A Man Called Ove by Fredrik Backman

At first sight, Ove is almost certainly the grumpiest man you will ever meet. He thinks himself surrounded by idiots – neighbours who can’t reverse a trailer properly, joggers, shop assistants who talk in code, and the perpetrators of the vicious coup d’etat that ousted him as Chairman of the Residents’ Association. He will persist in making his daily inspection rounds of the local streets.

But isn’t it rare, these days, to find such old-fashioned clarity of belief and deed? Such unswerving conviction about what the world should be, and a lifelong dedication to making it just so?

In the end, you will see, there is something about Ove that is quite irresistible…


A colleague of mine recommended this book and lent it to me, and I might not have chosen it otherwise.

What a pleasure it was to read, I thoroughly enjoyed it.

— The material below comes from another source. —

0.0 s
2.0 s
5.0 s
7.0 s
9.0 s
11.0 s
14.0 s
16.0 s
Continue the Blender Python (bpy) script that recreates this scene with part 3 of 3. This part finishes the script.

Ove is a grumpy character, one who fills his life with petty concerns about rules and regulations in his neighbourhood, one who is infuriated by others and their behaviour. He is full of little quirks and foibles. But when we discover more about him, and what shaped him into the man he is today, we understand him better. The only difficulty I had with it was that he was 59 years old. He seemed so much older, but perhaps circumstances had made him like this. His childhood and young adulthood had certainly been unconventional.

This book is full of humour, but also sadness and regret.

Excellent characters, humour and pathos, clever plot, and very readable. Highly recommended.